Portland voters, and voters in many other Maine municipalities, will not only select Democratic candidates for the U.S. Senate race, but also are ratifying town and local school district budgets, choosing candidates from both parties in about 35 legislative primaries and deciding local ballot initiatives. For some towns, that means as many as 10 different ballots will have to be sent out to voters and then processed when they are mailed back in.

In Lewiston, City Clerk Kathy Montejo, said she, too, was seeing a major uptick in absentee voting, with 2,915 ballot requests made so far, compared to a total of 837 in June 2018.

“We anticipated it would be higher than a standard state primary election given all of the promotion about voting by absentee due to COVID,” Montejo said. Still she said it will be hard to predict what the actual turnout for the July primary may look like in the end. A former president of the state municipal clerks association, Montejo said a third of all Lewiston ballots are typically cast by absentees – compared to about 50 percent for a town like Scarborough.

“For this election, I would say that all bets are off and we cannot apply that standard ratio,” Montejo said.  “Really difficult to estimate projected in-person voting on July 14.”

In smaller towns, clerks are also wrestling with a dramatic increase in absentee ballot requests and how to process and cover the added mailing costs.

Kennebunk Town Clerk Merton Brown said he usually processes 300 to 350 requests for absentee ballots but was approaching 1,800 by the end of the day Monday. Voters there will receive seven ballots, which cost the town 80 cents to mail. Compounding matters, Brown said many election workers are older and at risk for severe complications from COVID-19 if they were to become infected, so some are bowing out of this election to protect their health.

“This is what all of us wanted,” Brown said. “All of us wanted to have as few people come to the polling place as possible. I don’t think we realized what an impact it was going to have.”
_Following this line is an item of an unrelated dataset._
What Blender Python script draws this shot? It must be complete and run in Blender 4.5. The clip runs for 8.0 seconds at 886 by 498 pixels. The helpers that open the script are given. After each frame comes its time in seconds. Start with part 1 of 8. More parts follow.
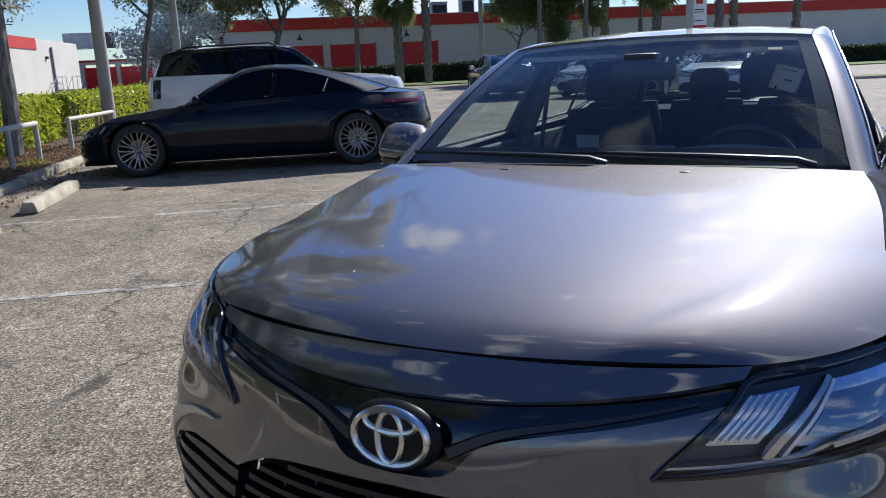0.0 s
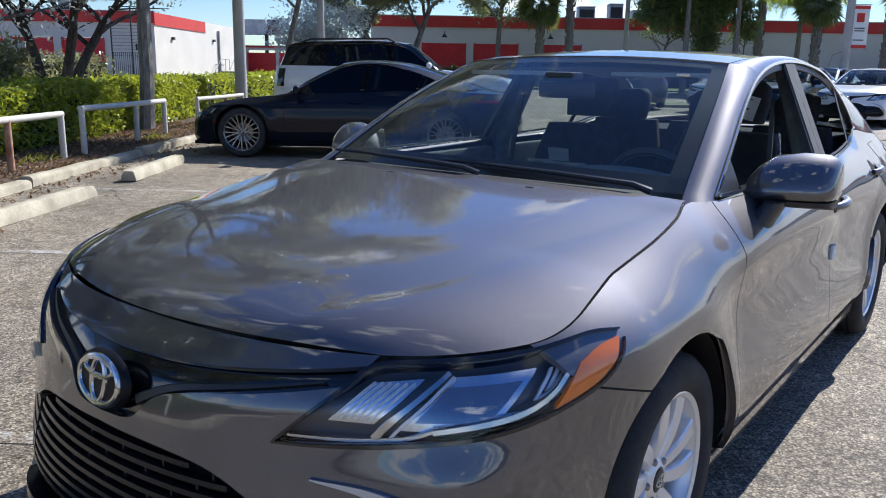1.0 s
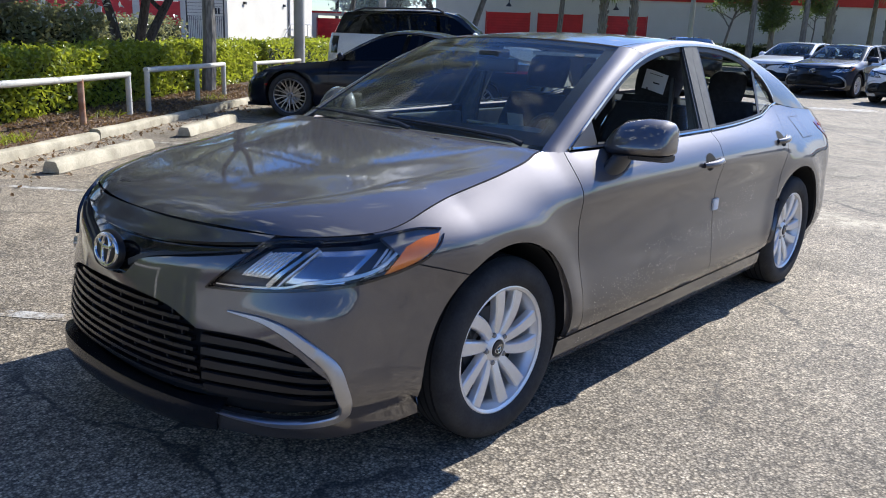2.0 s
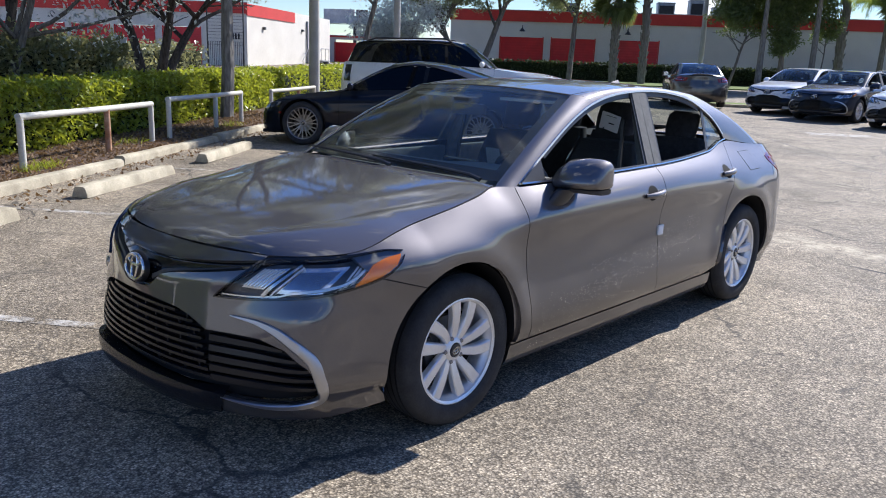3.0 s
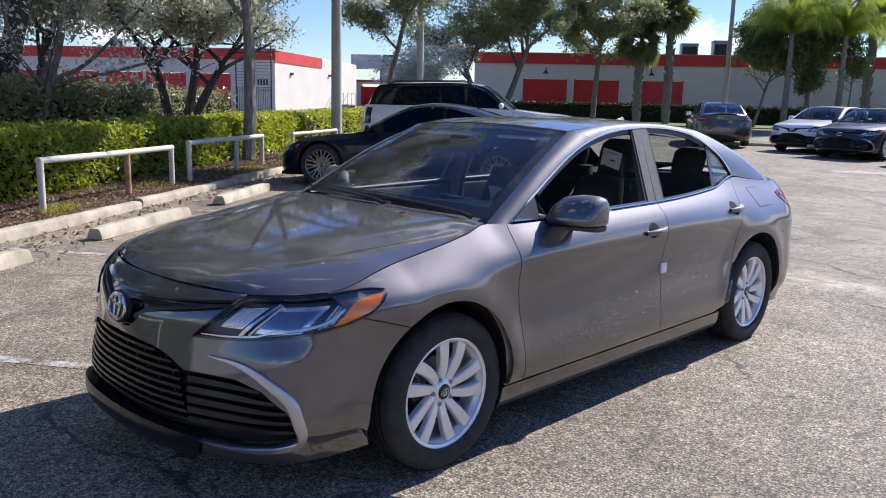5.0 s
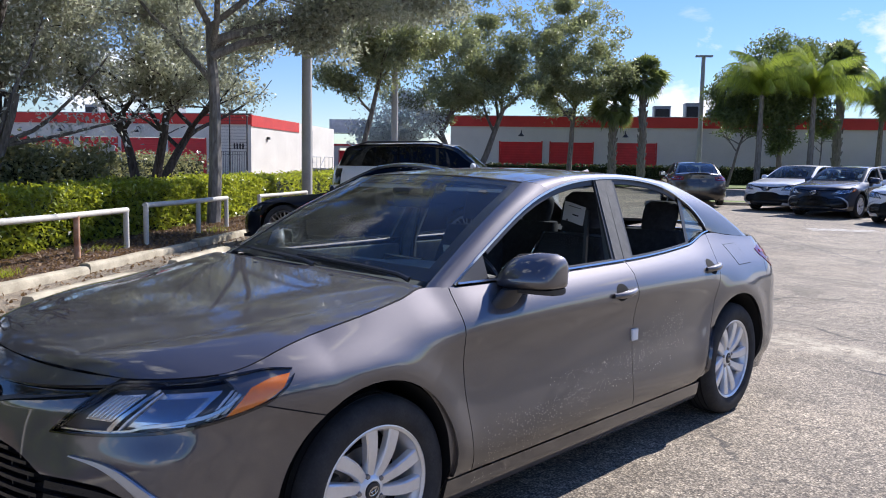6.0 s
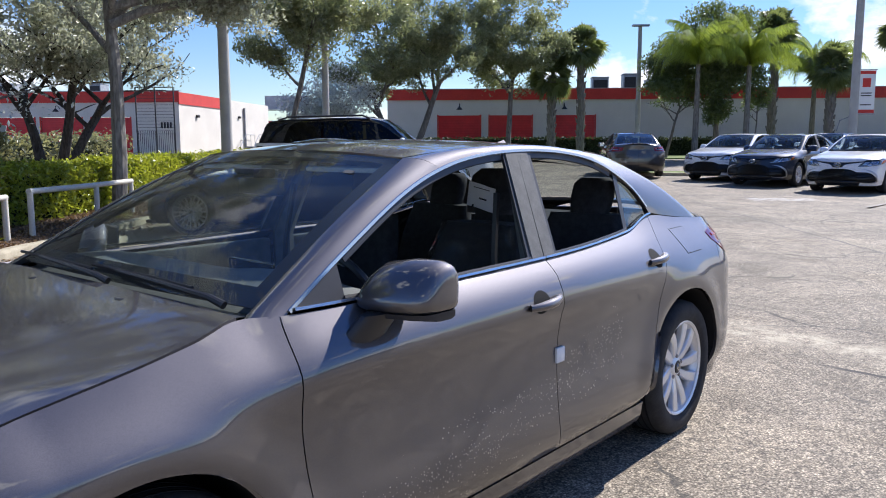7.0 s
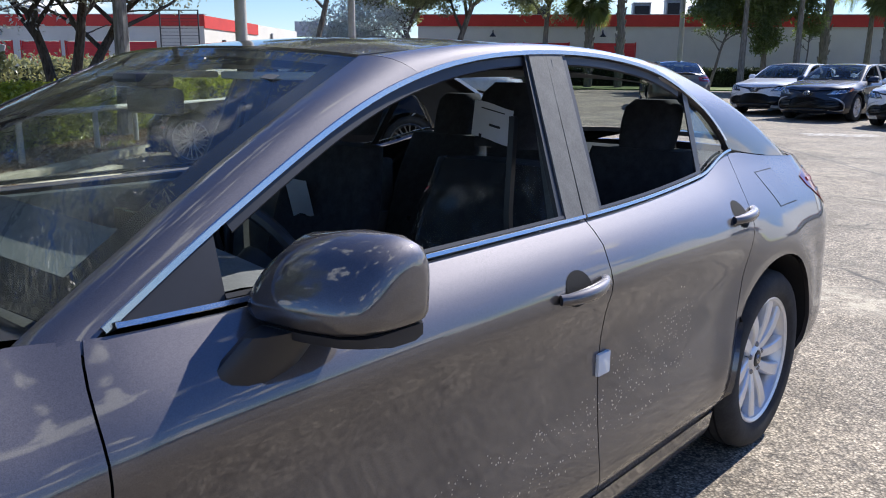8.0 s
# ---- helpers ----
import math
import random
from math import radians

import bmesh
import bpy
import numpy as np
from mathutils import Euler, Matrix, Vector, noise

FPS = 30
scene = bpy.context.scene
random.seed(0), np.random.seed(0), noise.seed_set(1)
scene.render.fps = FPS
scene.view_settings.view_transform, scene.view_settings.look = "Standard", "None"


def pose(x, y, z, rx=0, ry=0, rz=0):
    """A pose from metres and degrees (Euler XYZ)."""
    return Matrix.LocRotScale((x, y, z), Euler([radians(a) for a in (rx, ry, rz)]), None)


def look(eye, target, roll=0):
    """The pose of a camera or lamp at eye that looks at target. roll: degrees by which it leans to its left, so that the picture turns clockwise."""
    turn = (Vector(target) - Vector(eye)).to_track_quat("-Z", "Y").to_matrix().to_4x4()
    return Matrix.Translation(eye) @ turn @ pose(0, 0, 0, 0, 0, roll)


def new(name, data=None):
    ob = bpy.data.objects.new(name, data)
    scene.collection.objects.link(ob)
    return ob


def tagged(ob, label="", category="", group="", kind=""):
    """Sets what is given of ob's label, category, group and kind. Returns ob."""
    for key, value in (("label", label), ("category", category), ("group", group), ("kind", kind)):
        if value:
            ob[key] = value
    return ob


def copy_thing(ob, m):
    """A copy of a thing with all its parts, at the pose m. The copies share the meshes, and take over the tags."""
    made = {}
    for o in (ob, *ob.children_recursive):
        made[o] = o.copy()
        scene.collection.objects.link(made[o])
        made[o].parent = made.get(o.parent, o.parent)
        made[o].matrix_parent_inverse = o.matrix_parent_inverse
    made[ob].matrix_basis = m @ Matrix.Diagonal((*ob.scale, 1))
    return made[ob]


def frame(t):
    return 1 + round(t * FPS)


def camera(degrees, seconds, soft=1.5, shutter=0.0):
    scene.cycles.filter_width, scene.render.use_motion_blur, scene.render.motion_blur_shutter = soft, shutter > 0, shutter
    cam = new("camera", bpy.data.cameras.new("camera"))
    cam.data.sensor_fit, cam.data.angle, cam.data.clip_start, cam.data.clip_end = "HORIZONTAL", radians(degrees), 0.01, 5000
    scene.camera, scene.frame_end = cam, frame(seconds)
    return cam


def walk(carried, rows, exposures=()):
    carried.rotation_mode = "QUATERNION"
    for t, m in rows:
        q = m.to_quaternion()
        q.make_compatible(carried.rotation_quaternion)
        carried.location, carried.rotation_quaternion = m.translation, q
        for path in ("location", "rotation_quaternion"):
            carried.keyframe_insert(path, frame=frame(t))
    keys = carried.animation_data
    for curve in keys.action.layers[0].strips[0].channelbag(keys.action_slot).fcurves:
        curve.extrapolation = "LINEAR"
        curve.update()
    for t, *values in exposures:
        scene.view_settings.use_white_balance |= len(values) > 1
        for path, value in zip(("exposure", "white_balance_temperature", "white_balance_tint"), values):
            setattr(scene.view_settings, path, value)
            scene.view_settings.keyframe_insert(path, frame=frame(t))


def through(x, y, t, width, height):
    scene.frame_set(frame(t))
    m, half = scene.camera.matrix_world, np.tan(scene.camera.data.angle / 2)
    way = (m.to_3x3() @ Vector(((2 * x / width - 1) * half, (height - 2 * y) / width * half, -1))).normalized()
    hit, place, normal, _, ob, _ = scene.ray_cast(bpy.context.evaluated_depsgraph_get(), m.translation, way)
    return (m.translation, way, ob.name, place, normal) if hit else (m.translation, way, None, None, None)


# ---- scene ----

Phillip Incarnato fills out his ballot Tuesday at Merrill Auditorium in Portland. Incarnato recently moved back to Maine from New York, so he also registered to vote Tuesday. Brianna Soukup/Staff Photographer

Democratic voters are vastly outpacing Republicans in making requests for absentee ballots in Maine. For the primary, 74,770 Democrats had requested ballots as of June 19, according to the most recent data available from Dunlap’s office. That compares to 15,724 requests from Republicans, 11,839 from unenrolled voters and 1,711 from Green Party members.

Some of the Democratic demand for absentee ballots is being driven by interest in the three-way race among Sara Gideon, Betsy Sweet and Bre Kidman to become the nominee who will challenge incumbent Republican U.S. Sen. Susan Collins.  In the 2018 gubernatorial primary election, Democrats also outpaced Republicans in requesting absentee ballots – 18,945 to 11,277.

Other races on the ballot include a Republican primary in the 2nd Congressional District, in which Eric Brakey, Adrienne Bennett and Dale Crafts are competing for the opportunity to challenge incumbent Democratic Rep. Jared Golden. Voters in 35 legislative districts will choose primary candidates for the Maine House or Senate, and transportation and broadband bond issues also will be decided.

The surge in absentee voting comes as President Trump repeatedly claims, without evidence, that voting by mail is subject to fraud. Trump’s assertion could be a factor in the wide gap between Democratic and Republican requests for absentee ballots.

Dunlap pointed out that in Maine, absentee ballots are mailed only to voters who request them and are not automatically mailed to all registered voters, as is the practice in a handful of other states.

Staff Writer Gillian Graham contributed to this report.